El señalamiento formulado ayer por el empresario y ex funcionario de gobierno Nelson Vargas, de que ni la Procuraduría General de la República (PGR) ni la Secretaría de Seguridad Pública (SSP) federal han realizado esfuerzos para dar con el paradero de su hija, secuestrada hace más de un año, es un espejo en el que pueden verse reflejados miles de ciudadanos anónimos que han sido víctimas de la delincuencia, para quienes el gobierno no ha cumplido las tareas elementales de brindar seguridad y procurar justicia. El hecho de que Vargas haya debido apelar a la sociedad para obtener algunos indicios sobre la identidad de los plagiarios; la incapacidad de las autoridades para relacionar datos de la investigación, y la ausencia de peritajes en el vehículo abandonado de la víctima, son circunstancias inaceptables, pero no novedosas. Cualquiera que haya sufrido en carne propia una agresión criminal y buscado el amparo de las instituciones gubernamentales sabe de la indolencia y el descuido con que éstas operan, su falta de voluntad para perseguir a los sospechosos, y las prácticas corruptas de muchos de los empleados. La circunstancia justifica la sospecha del empresario: “Nos preguntamos si la razón por la que no quieren agarrar a los culpables es porque resulten involucradas autoridades de alto rango”.
En meses recientes, dos empresarios, el propio Vargas y Alejandro Martí, padre de un joven asesinado por sus secuestradores, han manifestado públicamente su exasperación por la inacción de las autoridades y, sin que ello sea atenuante del sufrimiento humano inevitable en tales circunstancias, han tenido, por lo menos, la suerte de ser escuchados por la opinión pública. Sin embargo, una masa incuantificable de ciudadanos, carentes de capacidad económica o de influencia política, ha debido padecer, sin que nadie se entere, el doble agravio del hecho criminal en sí y de la incapacidad o falta de voluntad oficial para prevenirlo, esclarecerlo y sancionarlo. En ocasiones la ofensa es triple, pues el delito es cometido por elementos de las fuerzas policiales o militares, como ocurrió en los operativos de carácter represivo de San Salvador Atenco y Oaxaca o en algunas movilizaciones contra el narcotráfico. En tales casos suele darse el encubrimiento de los infractores por las mismas instituciones a las que pertenecen.

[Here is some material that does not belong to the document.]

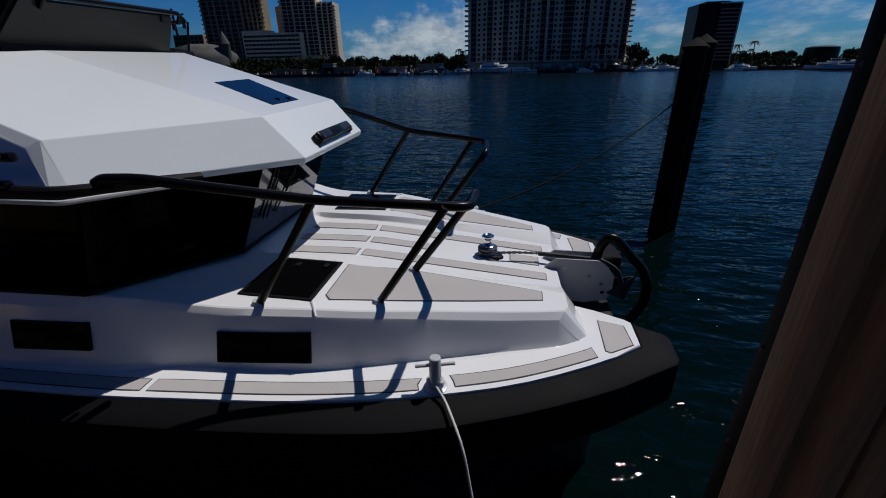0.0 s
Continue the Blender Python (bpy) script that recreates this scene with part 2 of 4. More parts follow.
M_SHED = material("shed_cladding", (0.21, 0.205, 0.19), 0.85, grain=(1, 0.1), stain=(0.1, 0.3), bump=0.0, spec=0.1)
M_LOGO = material("dark_decal", (0.02, 0.02, 0.022), 0.4, grain=(90, 0.05), stain=(4, 0.1), bump=0.0)
M_REDBOARD = material("red_brown_boards", (0.31, 0.190, 0.105), 0.8, grain=(26, 0.18), stain=(3, 0.16), bump=0.08, rand=0.15, stretch=(6, 6, 0.5), spec=0.08)


def glass_material(name, color, rough=0.0, ior=1.45):
    m = bpy.data.materials.new(name)
    m.use_nodes = True
    b = m.node_tree.nodes["Principled BSDF"]
    b.inputs["Base Color"].default_value = (*color, 1)
    b.inputs["Roughness"].default_value = rough
    b.inputs["Transmission Weight"].default_value = 1.0
    b.inputs["IOR"].default_value = ior
    return m


M_GLASS = glass_material("smoked_glass", (0.19, 0.20, 0.205), ior=1.06)
M_SCREEN = glass_material("tinted_acrylic", (0.40, 0.52, 0.55), ior=1.04)
M_FRONTGL = glass_material("reflective_windscreen", (0.20, 0.22, 0.22), ior=1.6)
M_BLACKGL = material("black_acrylic", (0.0025, 0.0025, 0.003), 0.12, grain=(30, 0.1), stain=(1.5, 0.2), bump=0.0, spec=0.05)
M_BLUEGL = material("dark_blue_hatch_glass", (0.004, 0.010, 0.028), 0.05, grain=(30, 0.1), stain=(1.5, 0.2), bump=0.0)

# groove lines of the deck foam
def add_grooves(m, pitch, depth):
    n, l = m.node_tree.nodes, m.node_tree.links
    tc = n.new("ShaderNodeTexCoord")
    sep = n.new("ShaderNodeSeparateXYZ")
    l.new(tc.outputs["Object"], sep.inputs[0])
    mu = n.new("ShaderNodeMath")
    mu.operation = "PINGPONG"
    mu.inputs[1].default_value = pitch
    l.new(sep.outputs["Y"], mu.inputs[0])
    bp = n.new("ShaderNodeBump")
    bp.inputs["Distance"].default_value = depth
    bp.inputs["Strength"].default_value = 0.08
    l.new(mu.outputs[0], bp.inputs["Height"])
    old = n["Principled BSDF"].inputs["Normal"].links[0].from_node
    l.new(old.outputs[0], bp.inputs["Normal"])
    l.new(bp.outputs[0], n["Principled BSDF"].inputs["Normal"])


add_grooves(M_PAD, 0.004, 0.3)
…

El discurso oficial se afana en constreñir la delincuencia organizada al tráfico de drogas y a las confrontaciones entre cárteles, en tanto el empeño de los familiares de víctimas de secuestros ha logrado hacer visible esta otra vertiente de la criminalidad. Pero la realidad delictiva del país es más vasta: en lo que va del gobierno calderonista han ocurrido mil 14 feminicidios, asesinatos particularmente brutales en los que resulta central la condición de mujer de las víctimas (La Jornada, 25/11/08); recientemente, la senadora Rosario Ibarra de Piedra denunció que en el curso de la actual administración federal han ocurrido unas treinta desapariciones forzadas (La Jornada, 1/09/08); a ello debe agregarse la persistencia de las violaciones, el tráfico de personas, los asaltos a mano armada, los robos de vehículos y en domicilios. Ha de añadirse a este panorama la delincuencia de grandes vuelos que se desarrolla en las instituciones, sin violencia, pero con consecuencias devastadoras para el país, que puede llamarse tráfico de influencias, evasión fiscal, otorgamiento irregular de contratos o desvío de fondos.

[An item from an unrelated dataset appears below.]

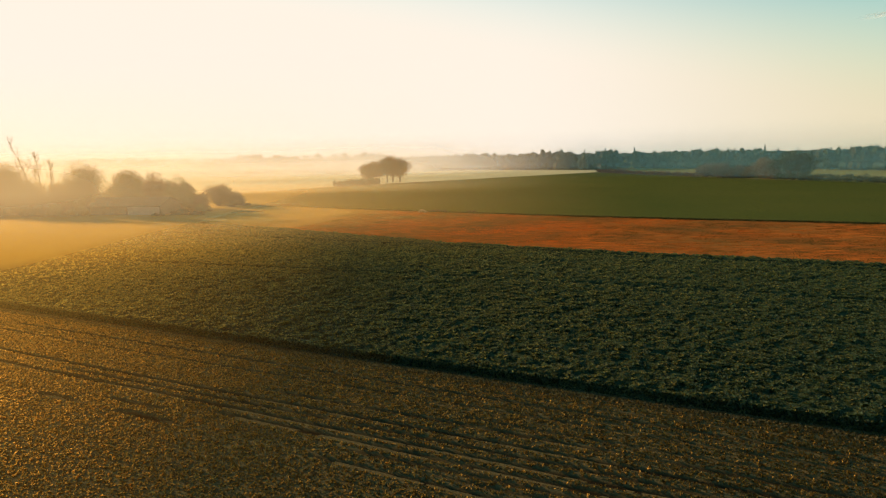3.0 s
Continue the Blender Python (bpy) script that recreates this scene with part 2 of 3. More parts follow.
def mesh_of(name, verts, faces, mat, smooth=False, values=None):
    """A mesh from arrays: verts (n, 3), faces (m, 3 or 4). values: a name and a number for each vertex."""
    me = bpy.data.meshes.new(name)
    verts, faces = np.ascontiguousarray(verts, np.float32), np.ascontiguousarray(faces, np.int32)
    k = faces.shape[1]
    me.vertices.add(len(verts))
    me.vertices.foreach_set("co", verts.ravel())
    me.loops.add(faces.size)
    me.loops.foreach_set("vertex_index", faces.ravel())
    me.polygons.add(len(faces))
    me.polygons.foreach_set("loop_start", np.arange(0, faces.size, k, dtype=np.int32))
    me.polygons.foreach_set("use_smooth", np.full(len(faces), smooth))
    if values:
        at = me.attributes.new(values[0], "FLOAT", "POINT")
        at.data.foreach_set("value", np.ascontiguousarray(values[1], np.float32).ravel())
    me.update(calc_edges=True)
    me.materials.append(mat)
    return me


def with_bark(me, count):
    """Gives the first faces of a mesh of leaves the bark's material."""
    me.materials.append(M_BARK)
    which = np.zeros(len(me.polygons), np.int32)
    which[:count] = 1
    me.polygons.foreach_set("material_index", which)
    return me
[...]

Además de indignante, la ineptitud o la falta de voluntad de la PGR y de la SSP, patentes en el caso del secuestro de Silvia Vargas, y de otras instancias gubernamentales, es a fin de cuentas subversiva, por cuanto alienta a una ciudadanía desamparada a hacerse justicia por su propia mano y, al desmentir el imperio de la legalidad, propicia que el país caiga en la ley de la jungla. El gobierno tiene ante sí las responsabilidades inaplazables de revisar sus conceptos rectores en materia de seguridad pública, combate a la delincuencia y procuración de justicia, de emprender una limpieza radical entre sus propios colaboradores y de desechar las infructuosas estrategias seguidas hasta ahora en estos terrenos. Por lo pronto, en grandes sectores de la sociedad queda la impresión de que se han perdido muchas vidas, se han gastado recursos significativos y se ha desperdiciado mucho tiempo para aparentar que se combate a la criminalidad, pero no se le ha combatido. O al menos, no en la forma correcta.